WHAT YOU WILL DO →
Only the lines from the one containing "4. More parts follow." through the one containing "sunlit gravel drive" are wanted. Give them again exactly, both ends included.

EXERCISE MATERIAL →
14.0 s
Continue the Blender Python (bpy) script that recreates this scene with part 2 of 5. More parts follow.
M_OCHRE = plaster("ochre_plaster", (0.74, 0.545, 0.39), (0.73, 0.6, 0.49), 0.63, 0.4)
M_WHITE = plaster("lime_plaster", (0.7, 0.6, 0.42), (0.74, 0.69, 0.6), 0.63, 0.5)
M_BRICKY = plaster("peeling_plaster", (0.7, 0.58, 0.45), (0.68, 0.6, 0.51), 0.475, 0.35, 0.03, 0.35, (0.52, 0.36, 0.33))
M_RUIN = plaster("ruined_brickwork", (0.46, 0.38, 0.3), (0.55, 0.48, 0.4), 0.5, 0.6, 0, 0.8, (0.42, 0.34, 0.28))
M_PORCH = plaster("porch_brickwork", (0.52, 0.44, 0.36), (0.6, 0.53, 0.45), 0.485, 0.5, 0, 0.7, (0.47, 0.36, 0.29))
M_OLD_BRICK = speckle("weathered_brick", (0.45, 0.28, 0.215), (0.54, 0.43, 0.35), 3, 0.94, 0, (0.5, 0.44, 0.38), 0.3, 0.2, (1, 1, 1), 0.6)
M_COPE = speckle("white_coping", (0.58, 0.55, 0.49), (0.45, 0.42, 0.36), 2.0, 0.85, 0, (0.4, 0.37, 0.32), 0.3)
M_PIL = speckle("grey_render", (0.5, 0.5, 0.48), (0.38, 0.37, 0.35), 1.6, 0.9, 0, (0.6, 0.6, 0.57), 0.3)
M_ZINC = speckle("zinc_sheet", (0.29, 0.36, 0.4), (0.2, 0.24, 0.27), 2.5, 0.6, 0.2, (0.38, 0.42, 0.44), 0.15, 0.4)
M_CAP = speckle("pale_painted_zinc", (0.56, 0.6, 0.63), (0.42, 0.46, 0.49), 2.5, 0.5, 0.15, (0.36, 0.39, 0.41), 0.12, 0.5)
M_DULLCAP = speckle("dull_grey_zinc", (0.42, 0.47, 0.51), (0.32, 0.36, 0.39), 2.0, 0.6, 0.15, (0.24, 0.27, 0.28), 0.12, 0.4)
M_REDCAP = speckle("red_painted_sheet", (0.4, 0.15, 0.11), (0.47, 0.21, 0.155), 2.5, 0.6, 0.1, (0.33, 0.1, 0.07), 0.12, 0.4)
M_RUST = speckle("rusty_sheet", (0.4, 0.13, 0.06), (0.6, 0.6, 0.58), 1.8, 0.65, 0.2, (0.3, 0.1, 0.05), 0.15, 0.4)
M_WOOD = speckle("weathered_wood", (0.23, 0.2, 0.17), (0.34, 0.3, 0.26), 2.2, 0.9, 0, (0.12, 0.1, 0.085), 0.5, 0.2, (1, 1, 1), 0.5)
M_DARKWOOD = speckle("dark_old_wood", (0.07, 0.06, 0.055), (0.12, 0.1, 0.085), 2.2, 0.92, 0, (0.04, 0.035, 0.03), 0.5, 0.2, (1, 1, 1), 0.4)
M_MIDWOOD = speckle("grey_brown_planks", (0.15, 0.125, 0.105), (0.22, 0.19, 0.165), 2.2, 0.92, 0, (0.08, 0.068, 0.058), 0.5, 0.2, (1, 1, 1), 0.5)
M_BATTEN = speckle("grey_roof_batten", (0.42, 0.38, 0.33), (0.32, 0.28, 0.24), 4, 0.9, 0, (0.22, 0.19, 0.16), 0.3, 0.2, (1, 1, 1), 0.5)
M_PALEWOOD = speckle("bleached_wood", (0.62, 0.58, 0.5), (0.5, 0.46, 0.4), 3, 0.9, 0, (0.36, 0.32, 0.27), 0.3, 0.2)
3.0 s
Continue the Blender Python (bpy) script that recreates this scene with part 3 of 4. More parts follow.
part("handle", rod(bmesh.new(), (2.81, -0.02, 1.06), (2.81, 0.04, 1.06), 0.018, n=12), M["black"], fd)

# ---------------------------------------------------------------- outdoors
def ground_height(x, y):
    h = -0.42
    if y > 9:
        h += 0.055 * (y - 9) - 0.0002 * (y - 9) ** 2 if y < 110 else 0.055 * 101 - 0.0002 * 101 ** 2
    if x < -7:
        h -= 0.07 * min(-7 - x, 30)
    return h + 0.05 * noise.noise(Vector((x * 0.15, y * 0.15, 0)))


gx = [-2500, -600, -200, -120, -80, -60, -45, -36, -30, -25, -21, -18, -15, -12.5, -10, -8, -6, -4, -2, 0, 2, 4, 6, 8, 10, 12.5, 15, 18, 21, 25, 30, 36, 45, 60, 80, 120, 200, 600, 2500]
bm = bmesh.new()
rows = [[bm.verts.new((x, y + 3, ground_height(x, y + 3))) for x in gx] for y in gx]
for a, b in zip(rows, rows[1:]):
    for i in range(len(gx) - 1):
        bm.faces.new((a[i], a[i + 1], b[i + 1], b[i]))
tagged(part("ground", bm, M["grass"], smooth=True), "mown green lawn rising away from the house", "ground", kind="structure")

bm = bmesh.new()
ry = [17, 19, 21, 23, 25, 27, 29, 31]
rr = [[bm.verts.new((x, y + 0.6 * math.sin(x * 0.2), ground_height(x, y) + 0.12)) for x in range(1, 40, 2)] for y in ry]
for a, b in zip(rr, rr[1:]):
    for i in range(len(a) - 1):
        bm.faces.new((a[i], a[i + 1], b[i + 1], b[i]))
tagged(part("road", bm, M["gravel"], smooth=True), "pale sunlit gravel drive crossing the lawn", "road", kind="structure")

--

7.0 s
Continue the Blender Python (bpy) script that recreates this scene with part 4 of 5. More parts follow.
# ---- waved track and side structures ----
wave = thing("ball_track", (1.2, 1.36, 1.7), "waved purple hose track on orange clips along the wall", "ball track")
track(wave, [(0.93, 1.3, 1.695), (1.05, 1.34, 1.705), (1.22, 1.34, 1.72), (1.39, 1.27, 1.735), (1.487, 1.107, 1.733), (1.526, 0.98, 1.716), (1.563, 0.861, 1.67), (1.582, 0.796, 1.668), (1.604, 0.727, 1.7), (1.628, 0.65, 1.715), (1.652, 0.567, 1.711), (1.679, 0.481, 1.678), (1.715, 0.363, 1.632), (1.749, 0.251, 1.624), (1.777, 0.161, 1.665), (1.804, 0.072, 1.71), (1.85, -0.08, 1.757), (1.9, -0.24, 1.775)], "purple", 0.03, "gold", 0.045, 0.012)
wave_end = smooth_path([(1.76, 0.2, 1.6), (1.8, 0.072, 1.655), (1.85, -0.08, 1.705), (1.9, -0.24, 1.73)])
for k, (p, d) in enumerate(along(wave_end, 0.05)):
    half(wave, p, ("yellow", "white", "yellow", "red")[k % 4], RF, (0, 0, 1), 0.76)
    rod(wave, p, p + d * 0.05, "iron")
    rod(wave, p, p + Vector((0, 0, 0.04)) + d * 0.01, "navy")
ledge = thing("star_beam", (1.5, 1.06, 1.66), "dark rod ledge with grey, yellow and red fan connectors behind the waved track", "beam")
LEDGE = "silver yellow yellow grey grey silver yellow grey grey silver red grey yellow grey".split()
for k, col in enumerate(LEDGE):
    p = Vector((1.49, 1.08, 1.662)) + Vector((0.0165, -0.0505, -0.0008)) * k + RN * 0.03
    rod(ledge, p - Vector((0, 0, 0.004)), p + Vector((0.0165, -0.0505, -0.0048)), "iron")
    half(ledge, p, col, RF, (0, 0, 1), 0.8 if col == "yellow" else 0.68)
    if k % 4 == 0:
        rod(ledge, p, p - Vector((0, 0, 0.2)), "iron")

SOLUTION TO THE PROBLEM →
Continue the Blender Python (bpy) script that recreates this scene with part 3 of 4. More parts follow.
part("handle", rod(bmesh.new(), (2.81, -0.02, 1.06), (2.81, 0.04, 1.06), 0.018, n=12), M["black"], fd)

# ---------------------------------------------------------------- outdoors
def ground_height(x, y):
    h = -0.42
    if y > 9:
        h += 0.055 * (y - 9) - 0.0002 * (y - 9) ** 2 if y < 110 else 0.055 * 101 - 0.0002 * 101 ** 2
    if x < -7:
        h -= 0.07 * min(-7 - x, 30)
    return h + 0.05 * noise.noise(Vector((x * 0.15, y * 0.15, 0)))


gx = [-2500, -600, -200, -120, -80, -60, -45, -36, -30, -25, -21, -18, -15, -12.5, -10, -8, -6, -4, -2, 0, 2, 4, 6, 8, 10, 12.5, 15, 18, 21, 25, 30, 36, 45, 60, 80, 120, 200, 600, 2500]
bm = bmesh.new()
rows = [[bm.verts.new((x, y + 3, ground_height(x, y + 3))) for x in gx] for y in gx]
for a, b in zip(rows, rows[1:]):
    for i in range(len(gx) - 1):
        bm.faces.new((a[i], a[i + 1], b[i + 1], b[i]))
tagged(part("ground", bm, M["grass"], smooth=True), "mown green lawn rising away from the house", "ground", kind="structure")

bm = bmesh.new()
ry = [17, 19, 21, 23, 25, 27, 29, 31]
rr = [[bm.verts.new((x, y + 0.6 * math.sin(x * 0.2), ground_height(x, y) + 0.12)) for x in range(1, 40, 2)] for y in ry]
for a, b in zip(rr, rr[1:]):
    for i in range(len(a) - 1):
        bm.faces.new((a[i], a[i + 1], b[i + 1], b[i]))
tagged(part("road", bm, M["gravel"], smooth=True), "pale sunlit gravel drive crossing the lawn", "road", kind="structure")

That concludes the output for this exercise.